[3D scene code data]
··········

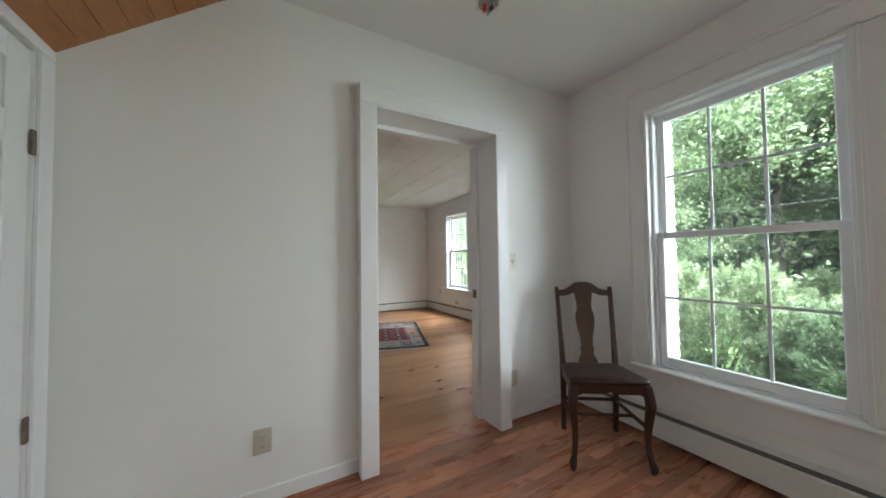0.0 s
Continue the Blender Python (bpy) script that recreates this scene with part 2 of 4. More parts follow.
M_SPLAT = wood("splat_wood", (0.072, 0.032, 0.015), (0.042, 0.017, 0.008), (0.016, 0.006, 0.004), 5.0, 0.33, vary=0.05, shift=False, along='Z', coat=0.12)
M_LEATHER = plain("worn_leather", (0.021, 0.0095, 0.0068), 0.32, 0, 0.85, 9, 0.25)
M_BRONZE = plain("oil_rubbed_bronze", (0.018, 0.015, 0.014), 0.3, 0.7)
M_STEEL = plain("aged_steel", (0.36, 0.33, 0.29), 0.4, 0.9, 0.25)
M_STRIKE = plain("worn_strike", (0.24, 0.205, 0.165), 0.45, 0.8, 0.3)
M_BRASS = plain("tarnished_hinge", (0.20, 0.165, 0.125), 0.45, 0.8, 0.25)
M_BEIGE = paint("beige_plastic", (0.56, 0.51, 0.41), 0.4, 40, 0.02, 0.05, 8.0)
M_IVORY = paint("ivory_plastic", (0.66, 0.62, 0.53), 0.4, 40, 0.02, 0.05, 8.0)
M_DARK = plain("dark_slot", (0.02, 0.018, 0.016), 0.7)
M_WIRE_RED = plain("red_wire_nut", (0.42, 0.03, 0.02), 0.4)
M_WIRE_WHITE = plain("white_wire", (0.7, 0.7, 0.68), 0.4)
M_WIRE_BLACK = plain("black_wire", (0.02, 0.02, 0.02), 0.4)
M_CLAP = paint("clapboard_paint", (0.82, 0.82, 0.80), 0.6, 120, 0.08, 0.06, 2.0)
M_SHINGLE = plain("roof_shingle", (0.09, 0.085, 0.08), 0.9, 0, 0.4, 12)
M_BARK = plain("bark", (0.075, 0.062, 0.05), 0.95, 0, 0.55, 14, 0.8)
M_LEAF = leaf("maple_leaf", (0.048, 0.095, 0.050), (0.225, 0.300, 0.155))
M_LEAF_LAWN = leaf("lawn_tree_leaf", (0.030, 0.070, 0.040), (0.105, 0.165, 0.090), 0.35)
# Haze is put into this colour for far trees; nearer growth shares it.
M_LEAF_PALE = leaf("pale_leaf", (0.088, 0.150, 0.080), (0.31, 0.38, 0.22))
M_LEAF_DEEP = leaf("forest_leaf", (0.030, 0.062, 0.034), (0.140, 0.205, 0.105), 0.35)
M_YEW = leaf("golden_yew", (0.050, 0.095, 0.050), (0.29, 0.35, 0.18), 0.35)
M_YEW_DEEP = leaf("green_yew", (0.030, 0.065, 0.038), (0.18, 0.25, 0.135), 0.3)
M_GRASS = plain("lawn", (0.085, 0.165, 0.045), 0.9, 0, 0.45, 5.0, 0.6)
M_FIELD = plain("dry_field", (0.40, 0.40, 0.28), 0.95, 0, 0.25, 0.6, 0.3)
M_GRAVEL = plain("pale_gravel", (0.50, 0.48, 0.45), 0.95, 0, 0.25, 30, 0.6)
M_POLE = plain("weathered_pole", (0.50, 0.49, 0.46), 0.85, 0, 0.2, 9, 0.3)
M_CABLE = plain("cable", (0.12, 0.12, 0.12), 0.6)

def pane_glass(name, least, most):
    """Clear glass with a thin, uneven pale film that puts veiling haze into it."""
    m, nt, ln, bs = mat(name)
    bs.inputs["Base Color"].default_value = (0.88, 0.91, 0.90, 1)
    bs.inputs["Roughness"].default_value = 0.0
    bs.inputs["IOR"].default_value = 1.45
    bs.inputs["Transmission Weight"].default_value = 1.0
    film = nt.new("ShaderNodeBsdfTranslucent")
    film.inputs[0].default_value = (0.86, 0.93, 0.90, 1)
    veil = nt.new("ShaderNodeMixShader")
    amount = nt.new("ShaderNodeMapRange")
    amount.inputs[3].default_value, amount.inputs[4].default_value = least, most
    ln.new(noise_tex(nt, ln, coords(nt, ln), 2.2, 4), amount.inputs[0])
    ln.new(amount.outputs[0], veil.inputs[0])
    ln.new(bs.outputs[0], veil.inputs[1])
    ln.new(film.outputs[0], veil.inputs[2])
    ln.new(veil.outputs[0], nt["Material Output"].inputs[0])
    return m


M_GLASS = pane_glass("clean_pane", 0.003, 0.010)
M_GLASS_HAZY = pane_glass("hazy_pane", 0.009, 0.026)

M_LAMP, nt, ln, bs = mat("lit_opal_glass")
bs.inputs["Base Color"].default_value = (0.9, 0.88, 0.84, 1)
bs.inputs["Emission Color"].default_value = (1.0, 0.96, 0.91, 1)
bs.inputs["Emission Strength"].default_value = LAMP

# ---------------------------------------------------------------- builders
BASES = {}


def thing(name, base, label, category, group="", kind="", turn=0.0):
    ob = new(name)
    ob.empty_display_size = 0.1
    m = pose(*base, 0, 0, turn)
    ob.matrix_world = m
    BASES[ob] = m
    return tagged(ob, label, category, group, kind)


def setting(name, label, category):
    return thing(name, (0, 0, 0), label, category, kind="structure")


def link_mesh(name, me, material, parent=None, label="", kind=""):
    ob = new(name, me)
    if material and not me.materials:
        me.materials.append(material)
    if parent is not None:
        ob.parent = parent
        if parent in BASES:
            ob.matrix_parent_inverse = BASES[parent].inverted()
    return tagged(ob, label, kind=kind)


def part(name, bm, material, parent=None, label="", kind="", smooth=False):
    bmesh.ops.recalc_face_normals(bm, faces=bm.faces)
    me = bpy.data.meshes.new(name)
    bm.to_mesh(me)
    bm.free()
    if smooth:
        for p in me.polygons:
            p.use_smooth = True
    return link_mesh(name, me, material, parent, label, kind)


def structure(name, bm, material, label, category):
    return tagged(part(name, bm, material), label, category, kind="structure")


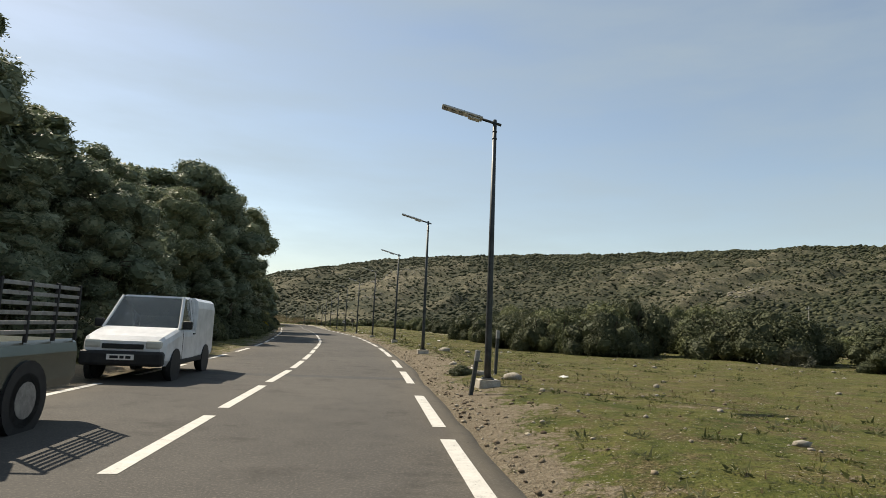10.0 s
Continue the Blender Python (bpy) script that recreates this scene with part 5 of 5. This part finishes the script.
# ---- traffic island at the start ----
def island():
    NOSE = 9.9
    red = grainy("worn_red_kerb_paint", (0.16, 0.035, 0.03), (0.30, 0.07, 0.06), 5, 40, 0.85, 0, 0.4, 0.006)
    white = grainy("worn_white_kerb_paint", (0.45, 0.44, 0.41), (0.66, 0.65, 0.61), 4, 40, 0.85, 0, 0.4, 0.006)
    soil = grainy("island_soil", (0.16, 0.12, 0.08), (0.36, 0.30, 0.22), 2, 30, 0.95, 0, 0.8, 0.03)
    e = thing("traffic_island", pose(0, 0, 0), "raised traffic island with broken red and white kerb stones", "traffic island")
    rs = random.Random(7)
    left_edge = lambda s: -np.interp(s, [-30, 0, NOSE], [8.9, 4.7, 2.75])
    right_edge = lambda s: -np.interp(s, [-30, 0, NOSE], [1.6, 1.55, 1.5])
    s = NOSE
    k = 0
    while s > -24:
        L = 1.1
        for off, side in ((right_edge, 1), (left_edge, -1)):
            o0, o1 = float(off(s)), float(off(s - L + 0.02))
            (xa, ya), (xb, yb) = plan(s, o0), plan(s - L + 0.02, o1)
            mid, d = Vector(((xa + xb) / 2, (ya + yb) / 2, 0)), Vector((xb - xa, yb - ya, 0))
            bm = prism([(-0.15, -0.1), (0.15, -0.1), (0.15, 0.20), (0.12, 0.25), (-0.15, 0.26)], -d.length / 2, d.length / 2, 0.015)
            for v in bm.verts:
                v.co += Vector((rs.uniform(-1, 1), 0, rs.uniform(-1, 1))) * 0.008
            ang = math.degrees(math.atan2(d.y, d.x)) + 90
            m = pose(mid.x, mid.y, rs.uniform(-0.012, 0.012), 0, rs.uniform(-1.5, 1.5), ang if side > 0 else ang + 180)
            m = m @ pose(-0.15, 0, 0) if side > 0 else m @ pose(-0.15, 0, 0)
            part("kerb_stone", bm, red if (k // 1) % 2 == 1 else white, e, "", m)
        s -= L
        k += 1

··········

Out of the preceding entries, pull every line containing the string "Python".

Continue the Blender Python (bpy) script that recreates this scene with part 2 of 4. More parts follow.
Continue the Blender Python (bpy) script that recreates this scene with part 5 of 5. This part finishes the script.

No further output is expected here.